De camino al trabajo, escucho en el autobús, una de mis grandes fuentes de inspiración, una conversación entre dos muchachas de unos 16 años. Una de ellas, al parecer, tiene una relación con un chico de su edad que la trata fatal: mentiras en las que la chica ha acabado pillándole, algunos desplantes delante de sus amigos, días ignorándole sin contestar a sus mensajes… La chica no quiere dejar al chico porque piensa que nadie más le va a querer.

La amiga le escucha atentamente e intenta convencerle de que todo eso que se está diciendo a sí misma no es cierto y que debería dejar al muchacho de una vez. Su frase textual es: “Es que primero tienes que quererte y respetarte a ti misma”. Yo recuerdo perfectamente las tribulaciones a esa edad. Veo que la cosa no ha cambiado mucho pese a los más de treinta años que nos separan.
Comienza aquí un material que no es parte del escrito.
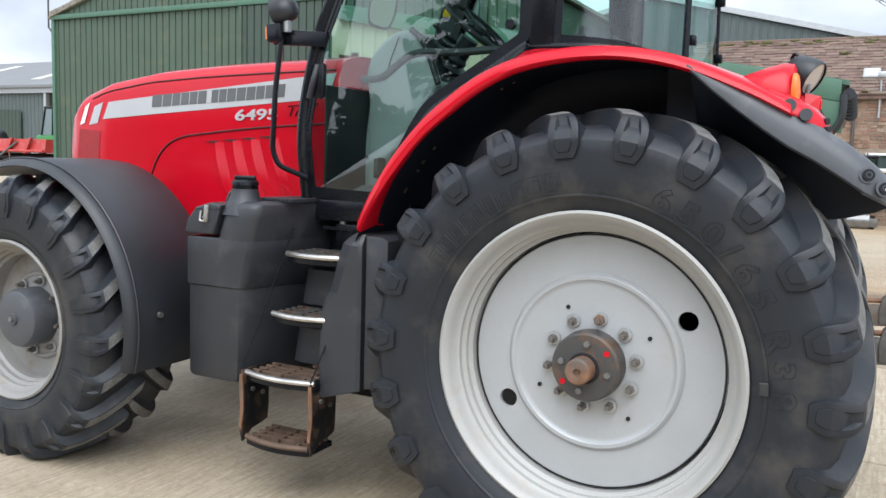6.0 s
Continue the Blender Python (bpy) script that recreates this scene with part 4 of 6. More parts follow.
def steps():
    st = part("step_frame", prism([(-1.56, 0.55), (-1.3, 1.33), (-0.95, 1.33), (-1.12, 0.5)], -0.62, -0.45, 0.02), BLACK_PAINT, tractor, "black step housing")
    for z, y in ((0.62, -0.84), (0.88, -0.78)):
        part("riser", loft([[(-1.45, y + 0.02, z), (-1.40, y, z), (-1.1, y, z), (-1.06, y + 0.05, z), (-1.06, -0.55, z), (-1.45, -0.55, z)], [(-1.43, y + 0.03, z + 0.16), (-1.385, y + 0.01, z + 0.16), (-1.1, y + 0.01, z + 0.16), (-1.05, y + 0.05, z + 0.16), (-1.05, -0.55, z + 0.16), (-1.43, -0.55, z + 0.16)], [(-1.41, y + 0.07, z + 0.2), (-1.37, y + 0.05, z + 0.2), (-1.1, y + 0.05, z + 0.2), (-1.05, y + 0.07, z + 0.2), (-1.05, -0.55, z + 0.2), (-1.41, -0.55, z + 0.2)]]), TANK, st, "black moulded step riser")
    step(-1.45, -1.13, -0.88, 1.12, 0.2, st, CHROME, HUB)
    step(-1.46, -1.15, -0.965, 0.86, 0.22, st, CHROME, HUB)
    step(-1.56, -1.19, -1.02, 0.59, 0.24, st, CHROME, WORN_RUST)
    step(-1.56, -1.22, -1.02, 0.295, 0.18, st, WORN_RUST, WORN_RUST)
    for x in (-1.578, -1.2):
        bm = prism([(-1.035, 0.6), (-0.85, 0.6), (-0.852, 0.40), (-0.86, 0.335), (-0.9, 0.325), (-0.97, 0.315), (-1.0, 0.29), (-1.03, 0.27), (-1.044, 0.335), (-1.03, 0.42), (-1.036, 0.5)], x - 0.006, x + 0.006, 0.002, axis="x")
        h = part("hanger_plate", bm, SCRAPED, st, "black step hanger, paint scraped to rust")
        part("scrape", tube([(x, -1.038, 0.58), (x, -1.035, 0.5), (x, -1.031, 0.42), (x, -1.044, 0.335)], [0.008, 0.011, 0.009, 0.007], 6), RUST, h)
        for y, z in ((-0.97, 0.5), (-0.9, 0.47)):
            part("hanger_bolt", cylinder((x + 0.005, y, z), (x + 0.014, y, z), 0.012, 6), STEEL, h)
    part("rusty_tab", prism([(-1.34, 0.6), (-1.25, 0.6), (-1.265, 0.675), (-1.33, 0.67)], -0.83, -0.82, 0.002), RUST, st)
    part("side_strip", tube([(-1.585, -1.03, 0.6), (-1.43, -0.86, 1.235)], 0.0035, 6), BLACK_PAINT, st)
    part("side_strip", tube([(-1.2, -1.03, 0.6), (-1.15, -0.97, 0.8)], 0.0035, 6), BLACK_PAINT, st)
    left = [(0.5, -1.204), (0.53, -1.206), (0.878, -1.195), (0.966, -1.176), (1.175, -1.127), (1.225, -1.1), (1.245, -1.07)]
    ridge = [(0.5, -1.17), (0.94, -1.162), (0.956, -1.15), (0.986, -1.105), (1.084, -1.074), (1.193, -1.042), (1.225, -1.02), (1.245, -1.01)]
    sec = []
    for z in (0.525, 0.535, 0.7, 0.88, 0.942, 0.956, 0.972, 0.986, 1.04, 1.084, 1.14, 1.193, 1.215, 1.232, 1.24):
        g = 0.03 * max(0, (z - 1.2) / 0.04)
        a, b = bend(left, z) + g * 0.4, bend(ridge, z)
        y = bend([(0.94, -0.972), (0.99, -0.935), (1.24, -0.925)], z) + g
        low = 0.07 * max(0.0, (0.6 - z) / 0.1)
        sec.append([(a, -0.55, z), (a, y, z), (b, -0.985 + g, z), (-1.005, -0.985 + g, z + low), (-0.99, -0.975 + g, z + low), (-0.985, -0.55, z + low)])
    g = part("step_guard", loft(sec), TANK, tractor, "black plastic guard beside the steps", smooth=25)
    part("guard_side", prism([(-0.98, 0.585), (-0.87, 0.6), (-0.87, 1.22), (-0.9, 1.238), (-0.98, 1.238)], -0.968, -0.55, 0.012), TANK, g)
    part("chassis", box(-1.6, 0.35, -0.42, 0.42, 0.62, 1.3, 0.05), BLACK_PAINT, tractor)
    part("axle_housing", turned(lathe([(0.16, -0.75), (0.16, -0.5), (0.24, -0.4), (0.24, 0.4), (0.16, 0.5), (0.16, 0.75)], 24), Matrix.Translation((0, 0, AXLE))), BLACK_PAINT, tractor)
    part("cab_mount", cylinder((-1.32, -0.63, 1.2), (-1.32, -0.63, 1.27), 0.018, 12), STEEL, tractor)
    part("grommet", cylinder((-1.18, -0.66, 1.25), (-1.18, -0.664, 1.25), 0.022, 12), HUB, tractor)
    part("step_well", box(-1.5, -0.6, -0.5, -0.44, 0.4, 1.28), BLACK_PAINT, tractor)
    part("sill", box(-1.47, -0.95, -0.655, -0.55, 1.26, 1.36, 0.01), BLACK_PAINT, tractor, "black painted cab sill")
    part("sill_strip", box(-1.42, -1.0, -0.66, -0.65, 1.22, 1.235), BLACK_PAINT, tractor)
    part("platform", box(-1.35, -0.9, -0.655, -0.3, 1.14, 1.25, 0.01), BLACK_PAINT, tractor)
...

También recuerdo el impacto de esas frases propias de un manual de autoayuda, que pueden estar fenomenal o no valer para nada en ese momento, porque yo también me preguntaba cómo narices se hace para quererse a una misma y dónde se aprendía eso. Aún así, el consuelo de la amiga me parece de lo más bonito, porque tener una amiga así mola muchísimo.

Y pienso para mis adentros: ¿qué parte de los problemas de amoríos adolescentes pertenecen en exclusiva a esa etapa concreta de la vida y qué parte a ese mensaje que resuena en las cabecitas, sobre todo de las mujeres, y que nos obliga a aguantar ante el terror de quedarnos solas? ¿Qué parte pertenece a las hormonas y cuál al concepto que te construyes sobre ti misma en base a lo que opinen los demás? ¿El muchacho mencionado tendría a su vez todos estos quebraderos de cabeza? ¿Es posible conseguir de verdad quererse a una misma? Enfrascada estoy yo en todo este mondongo, cuando llego a mi parada y me sorprendo a mí misma diciéndole a esa amiga: “Me hubiera encantado tener una amiga como tú”.